▶ _DO THIS_
Identify all lines in the listing that include the word "script", and copy them out.

— start LISTED ENTRIES —

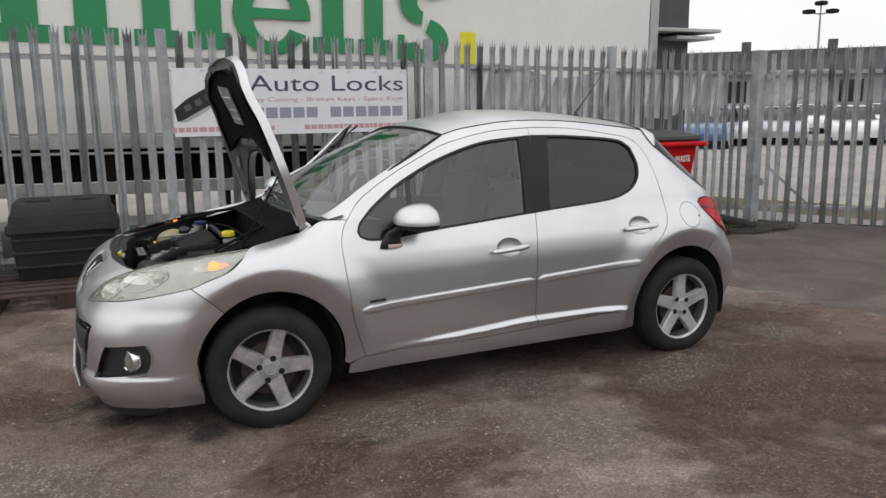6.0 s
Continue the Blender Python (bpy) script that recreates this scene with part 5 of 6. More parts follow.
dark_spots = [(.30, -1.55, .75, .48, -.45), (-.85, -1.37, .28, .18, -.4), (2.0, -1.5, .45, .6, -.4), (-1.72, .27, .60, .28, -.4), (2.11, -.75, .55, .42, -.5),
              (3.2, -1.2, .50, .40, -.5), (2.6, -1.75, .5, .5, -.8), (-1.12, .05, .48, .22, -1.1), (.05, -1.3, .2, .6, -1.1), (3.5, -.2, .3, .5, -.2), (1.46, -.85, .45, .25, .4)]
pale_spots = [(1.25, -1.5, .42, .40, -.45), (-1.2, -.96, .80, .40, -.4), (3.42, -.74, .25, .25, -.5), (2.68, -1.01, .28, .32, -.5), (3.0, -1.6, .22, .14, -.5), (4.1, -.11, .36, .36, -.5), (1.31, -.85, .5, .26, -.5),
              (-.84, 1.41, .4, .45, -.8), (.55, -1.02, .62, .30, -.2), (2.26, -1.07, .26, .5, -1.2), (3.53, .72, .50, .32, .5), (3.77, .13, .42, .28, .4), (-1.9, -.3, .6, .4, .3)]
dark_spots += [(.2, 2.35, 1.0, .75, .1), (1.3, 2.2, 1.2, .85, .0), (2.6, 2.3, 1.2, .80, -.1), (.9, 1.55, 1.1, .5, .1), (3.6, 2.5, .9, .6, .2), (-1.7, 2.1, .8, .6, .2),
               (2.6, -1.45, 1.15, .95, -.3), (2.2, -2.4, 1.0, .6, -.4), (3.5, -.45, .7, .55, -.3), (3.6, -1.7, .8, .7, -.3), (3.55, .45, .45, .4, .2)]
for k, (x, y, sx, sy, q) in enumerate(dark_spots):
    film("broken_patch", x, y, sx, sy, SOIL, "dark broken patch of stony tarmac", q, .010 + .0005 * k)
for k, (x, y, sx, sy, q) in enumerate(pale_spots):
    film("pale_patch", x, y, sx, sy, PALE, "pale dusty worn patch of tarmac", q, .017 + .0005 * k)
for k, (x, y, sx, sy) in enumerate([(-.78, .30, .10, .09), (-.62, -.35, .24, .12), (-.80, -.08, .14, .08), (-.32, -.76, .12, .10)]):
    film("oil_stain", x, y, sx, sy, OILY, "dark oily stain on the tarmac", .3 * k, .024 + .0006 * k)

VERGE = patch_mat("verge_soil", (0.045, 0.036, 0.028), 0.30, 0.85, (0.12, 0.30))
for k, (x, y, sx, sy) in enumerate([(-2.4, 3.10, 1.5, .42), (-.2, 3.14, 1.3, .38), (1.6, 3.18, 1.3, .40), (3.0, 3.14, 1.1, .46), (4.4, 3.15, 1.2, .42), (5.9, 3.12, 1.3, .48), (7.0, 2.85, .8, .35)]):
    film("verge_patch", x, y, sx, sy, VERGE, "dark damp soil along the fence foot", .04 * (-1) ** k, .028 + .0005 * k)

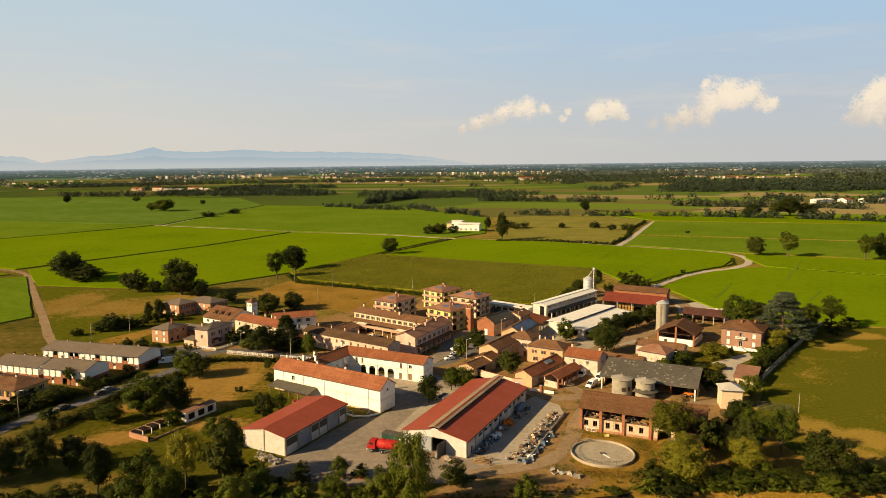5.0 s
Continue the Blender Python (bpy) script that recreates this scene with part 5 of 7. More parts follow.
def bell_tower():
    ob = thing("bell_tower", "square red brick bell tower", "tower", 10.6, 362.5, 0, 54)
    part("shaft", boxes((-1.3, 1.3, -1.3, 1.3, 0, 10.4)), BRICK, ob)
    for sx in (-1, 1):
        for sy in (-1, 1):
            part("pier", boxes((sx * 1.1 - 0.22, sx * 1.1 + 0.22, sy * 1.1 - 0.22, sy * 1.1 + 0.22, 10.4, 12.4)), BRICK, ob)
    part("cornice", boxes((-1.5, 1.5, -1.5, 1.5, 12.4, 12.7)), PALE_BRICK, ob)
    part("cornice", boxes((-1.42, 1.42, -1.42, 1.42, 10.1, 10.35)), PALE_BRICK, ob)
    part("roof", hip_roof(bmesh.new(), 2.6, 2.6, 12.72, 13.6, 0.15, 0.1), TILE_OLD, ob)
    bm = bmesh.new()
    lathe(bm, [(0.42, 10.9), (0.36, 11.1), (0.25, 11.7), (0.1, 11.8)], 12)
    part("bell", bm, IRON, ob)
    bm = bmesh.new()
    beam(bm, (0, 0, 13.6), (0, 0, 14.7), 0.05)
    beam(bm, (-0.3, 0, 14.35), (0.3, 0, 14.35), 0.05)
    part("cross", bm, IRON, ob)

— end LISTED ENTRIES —

▶ _TASK OUTPUT_
Continue the Blender Python (bpy) script that recreates this scene with part 5 of 6. More parts follow.
Continue the Blender Python (bpy) script that recreates this scene with part 5 of 7. More parts follow.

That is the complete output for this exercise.